At Froelick Gallery, meanwhile, Gail Tremblay’s Unweaving the Colonial Discourse also continues through Saturday the 27th, featuring several particularly elegant examples of her long-running series of traditional-looking Native American basketry woven from film stock. The film she uses is from old Hollywood cowboys-and-Indians movies; she reweaves the narratives, unraveling the old colonialist-dominated storylines and re-creating the stock in Native patterns. A longtime Northwest artist and poet, Tremblay is of Onondaga and Micmac heritage, and has been represented by Froelick for many years. Her baskets have both subtlety and wit: they are beautiful objects, and they carry a potent subliminal message that surfaces most obviously in their titles: After the Conquest of America It Became a Garden of Good & Evil Filled with Grumpy Old Men, for instance, or What Happens When Civilization Melts the Ice?

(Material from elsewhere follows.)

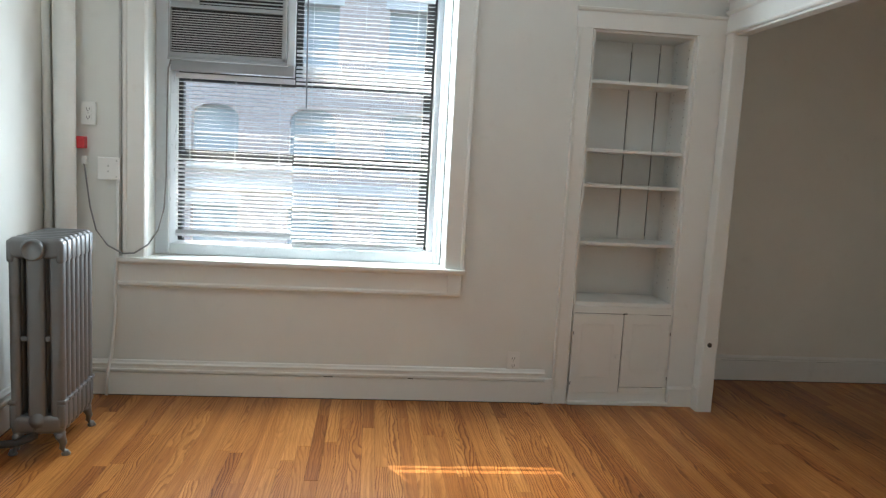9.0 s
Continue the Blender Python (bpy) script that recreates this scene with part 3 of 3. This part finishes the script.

This show, too, fits neatly with the Luna at Blackfish and the Curtis & company exhibit at PAM. Froelick represents several leading Native American artists from the Northwest, and a few other regulars have work up right now, too: some good Joe Feddersons from his recent exhibition, a wall-size scroll of a work on paper by Rick Bartow. All three are very contemporary artists who, like Luna and the contemporary artists in the PAM Curtis exhibit, rework traditions. Those traditions, of course, were well represented at Quintana before the Quintana family retired and closed the gallery down. It remains a big loss. But others are carrying Native American art into the future.